An attack is made upon the contracts as being void for lack of mutuality and illegal because of their forfeiture clauses. Because both parties had a right on thirty days' notice to terminate the agreements does not render the contracts lacking in mutuality either of consideration or of remedy, nor is a contract necessarily illegal because of a forfeiture. Insurance-agency contracts such as are involved in this case are not uncommon. They are the result of negotiation and voluntary execution. The alleged hardship features should be negotiated *718 before the execution. This court cannot remake a contract for one of the parties or even for both parties. No authority is cited why such contracts, although not generous to an insurance agent, are illegal in their termination features.

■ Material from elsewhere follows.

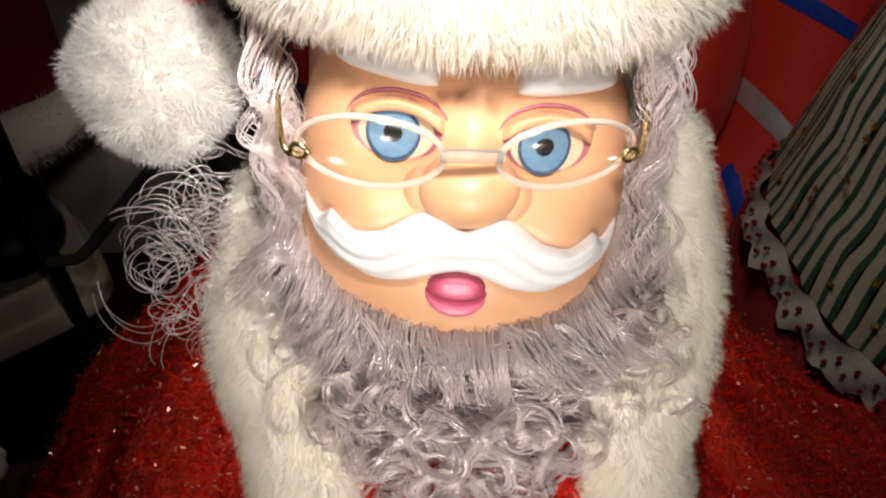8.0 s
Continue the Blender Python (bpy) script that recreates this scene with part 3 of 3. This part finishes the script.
# ---- the bearded doll ----
MID = np.array((0.0145, 0.0, 0.272))
TIP = radians(8.5)
NOD = radians(16.0)


def face_y(u, w):
    """How far forward the face stands at u across and w up from its middle (world y)."""
    q = 1 - abs(u / 0.0285) ** 3 - abs(w / 0.0335) ** 2.6
    y = 0.0745 - 0.0305 * max(q, 0.0) ** 0.38

    def lump(cu, cw, su, sw, h):
        return h * math.exp(-((u - cu) / su) ** 2 - ((w - cw) / sw) ** 2)

    y -= lump(-0.0150, -0.0035, 0.0075, 0.0060, 0.0042) + lump(0.0150, -0.0035, 0.0075, 0.0060, 0.0042)
    y -= lump(0.0, 0.0008, 0.0078, 0.0066, 0.0050) + lump(0.0, 0.006, 0.0026, 0.005, 0.0022)
    y -= 0.0
    y += lump(-0.0112, 0.0074, 0.0064, 0.0046, 0.0042) + lump(0.0112, 0.0074, 0.0064, 0.0046, 0.0042)
    y -= lump(0.0, 0.0165, 0.016, 0.0045, 0.0022)
    y -= lump(0.0, -0.0205, 0.0085, 0.0055, 0.0026)
    return y


def face_point(u, w, out=0.0):
    dy, dw = face_y(u, w) - out - 0.046, w - 0.0035
    y = 0.046 + dy * math.cos(NOD) + dw * math.sin(NOD)
    w = 0.0035 + dw * math.cos(NOD) - dy * math.sin(NOD)
    c, s = math.cos(TIP), math.sin(TIP)
    return np.array((MID[0] + u * c + w * s, y, MID[2] - u * s + w * c))


doll = Form()
# head with its face
nu, nv = 90, 90
vs = []
for i in range(nu):
    for j in range(nv):
        a, b = 2 * i / (nu - 1) - 1, 2 * j / (nv - 1) - 1
        u = a * math.sqrt(1 - b * b / 2) * 0.0284
        w = b * math.sqrt(1 - a * a / 2) * 0.0334
        vs.append(face_point(u, w))
doll.add(vs, grid_faces(nu, nv), SKIN)
nose = face_point(0.0, 0.0012, 0.0)
doll.add(*ball((nose[0], nose[1] + 0.0038, nose[2]), (0.0074, 0.0062, 0.0056), 36, 24), SKIN)
for sgn in (-1, 1):
    wing = face_point(sgn * 0.0058, -0.0002, 0.0)
    doll.add(*ball((wing[0] - sgn * 0.0004, wing[1] + 0.0038, wing[2]), (0.0044, 0.0046, 0.0040), 28, 20), SKIN)
doll.add(*ball((MID[0], 0.0800, MID[2] + 0.005), (0.0278, 0.0300, 0.034)), SKIN)


def relief(outline, height, mat, n=60, base=-0.0004, groove=0.0):
    """A raised painted shape on the face; outline(u) gives its lower and upper edge."""
    vs, m = [], 14
    for i in range(n):
        s = i / (n - 1)
        u, lo, hi = outline(s)
        for j in range(m):
            t = j / (m - 1)
            w = lo + (hi - lo) * t
            e = math.sqrt(max(0, 1 - (2 * t - 1) ** 4)) * math.sqrt(max(0, 1 - (2 * s - 1) ** 8))
            h = base + height * e
            if groove:
                h += groove * math.sin(t * 20 + 2.5 * math.sin(s * 9)) * e
            vs.append(face_point(u, w, h))
    doll.add(vs, grid_faces(n, m), mat)


def moustache(s):
    a = 2 * s - 1
    k = abs(a)
    u = a * 0.0255
    near = (k - 0.05, k - 0.025, k, k + 0.025, k + 0.05)
    lo = np.mean(np.interp(near, (0, 0.12, 0.3, 0.5, 0.75, 0.9, 1.0), (-0.0108, -0.0118, -0.0134, -0.0138, -0.0112, -0.0076, -0.0040)))
    hi = np.mean(np.interp(near[1:4], (0, 0.10, 0.20, 0.30, 0.46, 0.62, 0.80, 0.83, 1.0), (-0.0036, -0.0018, -0.0008, -0.0020, -0.0048, -0.0056, -0.0030, -0.0056, -0.0026)))
    return u, lo, hi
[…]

By the Court.Judgment affirmed.


[1] "TERMINATION. This agreement may be terminated by either party giving the other thirty days' written notice. It shall be terminated automatically by death of the Special Agent, subject however to the provisions of Paragraph 3 (C) (3) hereof. In the event of termination of the contract of the General Agent with the Company, the Company will assume or cause to be assumed by the successor or successors of such General Agent all the obligations hereunder of the party of the first part, and this Agreement shall continue in full force and effect subject to its terms, including any rights of termination."

[2] "Effect of Termination on Commissions. Upon termination of this Agreement, first year commissions as provided herein on business then in force will be paid as provided herein, but no further renewal commissions, supplementary commissions or other remuneration will be paid, except as may be otherwise provided in Paragraph 3 (C) of this Agreement. If the Company or the Massachusetts Protective Association, Incorporated, has made any advances to the Special Agent against commissions, no commissions shall thereafter be payable to him by either corporation except to the extent that the aggregate commissions payable by both corporations shall exceed such advances."